しかし、それがどちらなのか分からない。

 その判断は監察医と警察にゆだねられる。

 この違いによっては、保険に入っていたら保険金の支払いなどが大きく変わってくるため、判断が難しい上に責任重大である。残された状況をきちんと判断し、見極めなくてはならない。

子は親を信じている

 担当の警官と議論になった。

 警官は「これはこの子が自分で書いたものだから二人とも自殺という扱い」という意見だった。

 しかし私はまだ7、8歳の幼い子は「死ぬ」ということがなんなのか、どういうことなのか分かっていないと思えるので、死ぬ意思を持って書いたのではないという意見であった。

「これからお母さんと一緒に逝くのよ」と言われたものの、この女の子はお母さんの言うことの意味が分かっていなかったのではないだろうか。

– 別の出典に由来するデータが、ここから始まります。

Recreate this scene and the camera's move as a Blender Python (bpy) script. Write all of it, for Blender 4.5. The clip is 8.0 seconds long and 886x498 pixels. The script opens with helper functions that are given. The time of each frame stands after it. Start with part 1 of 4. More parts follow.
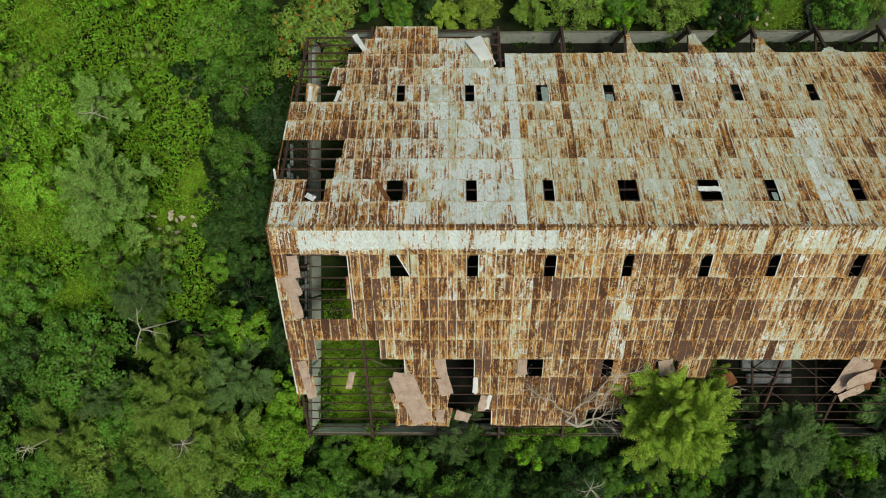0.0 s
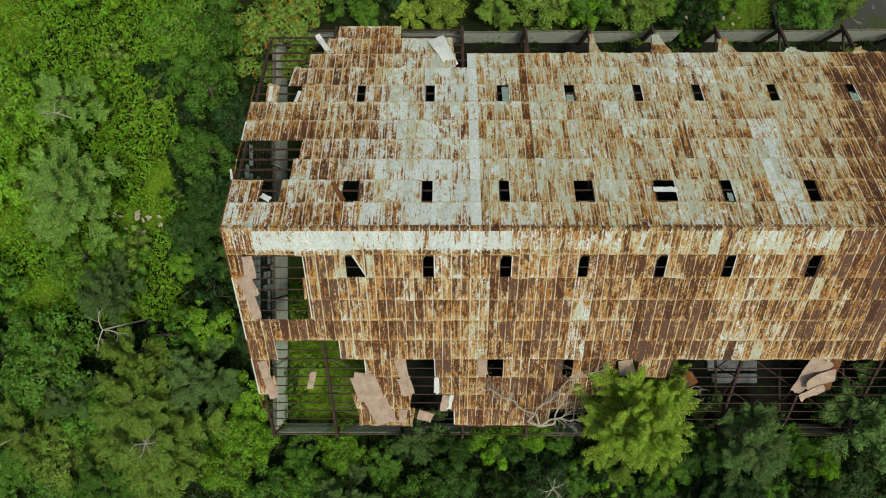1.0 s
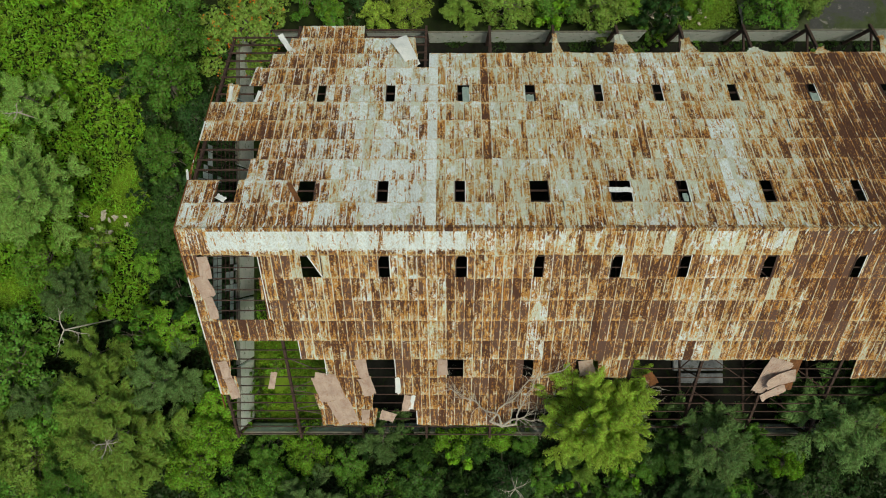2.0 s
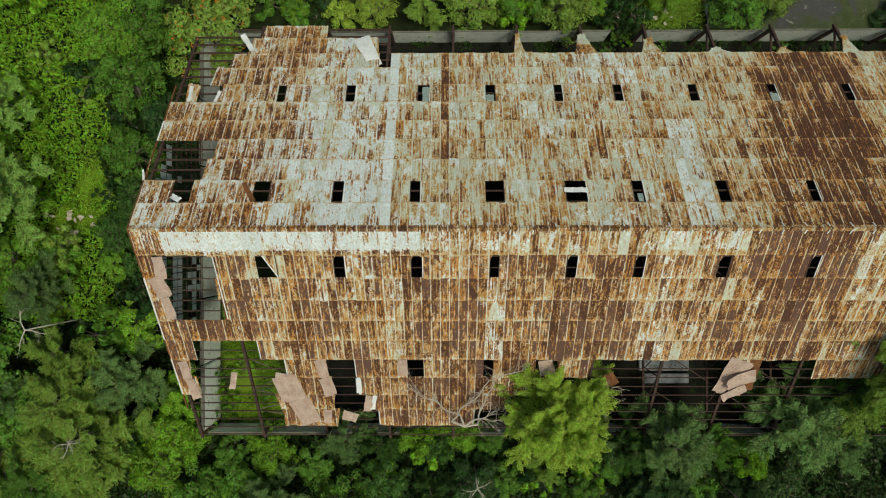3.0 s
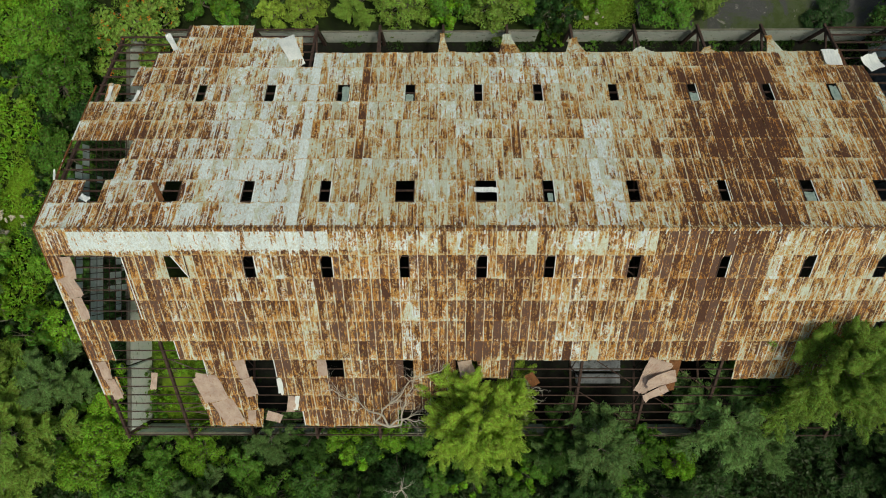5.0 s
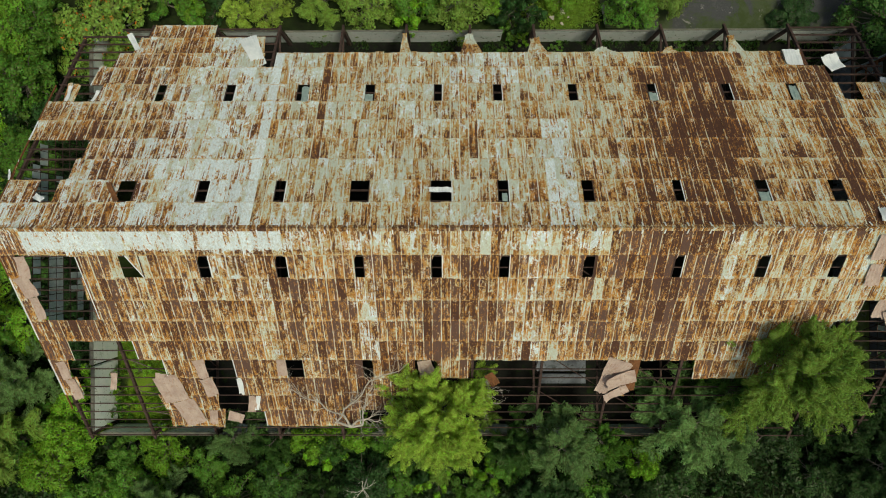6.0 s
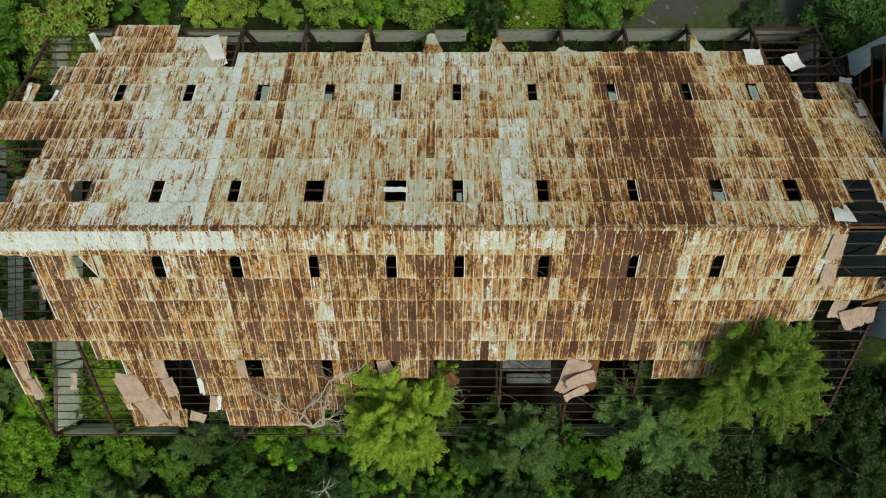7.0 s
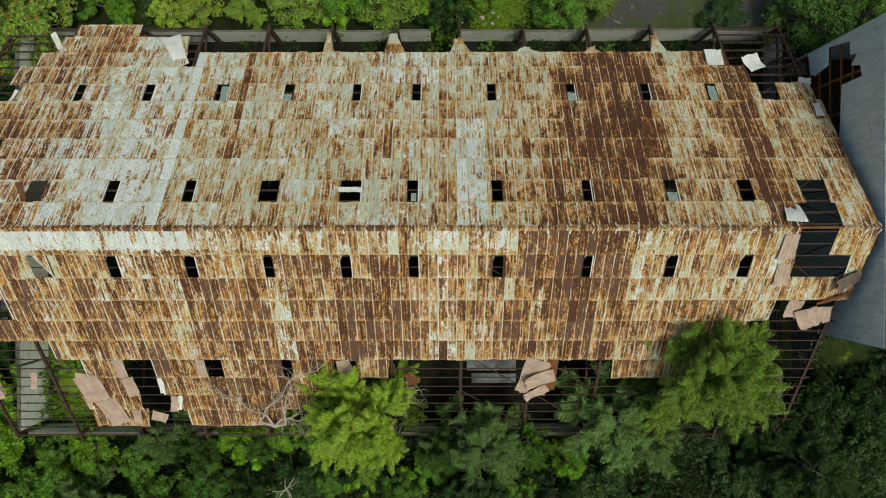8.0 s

 これが15、16歳であれば、死ぬ意思があったとして遺書として認められるであろうが、まだ7、8歳である。

 結局警官と話し合い、まだ成人に達していない子であるから遺書として認めないこととし、子どもは母親に殺された他殺、母親は自殺とされ、母子無理心中となった。

 何歳になったら遺書として認めるのかという法律はなく、その場の状況で判断するしかないのである。

 こういう事件にぶつかるといつも難しい判断を迫られる。

 まだ改善しなければいけないことはたくさんあるが、今は昔に比べ福祉も見直され、障害があって生きることが難しいということは少なくなった。

 だが、昔は障害を持った子どもが生まれると親は前途を悲観して無理心中をはかる事件が多く、私も何度もそのような状況での検死の経験があった。

 この女の子はもしかしたら、お母さんと楽しいところに出かけられると思って無邪気に書いたのかもしれない。遺書とは思わずに。

 子は親が思う以上に親を信じている。どんな親であれ子は親を頼りに生きているのである。

 この女の子も母親を信じ切っていたのだろう。その姿を思うと、切なく思わずにはいられない事件であった。

 こういう事件が起こるたびに、なんとかこのような親子を救う道はなかったのかと思わずにはいられなかった。

 私は、どんな人間にもどんな生き方にも価値があると思っている。誰もが安心して暮らせる国であるよう、日本の未来に期待している。

 生きているだけで人間は尊い。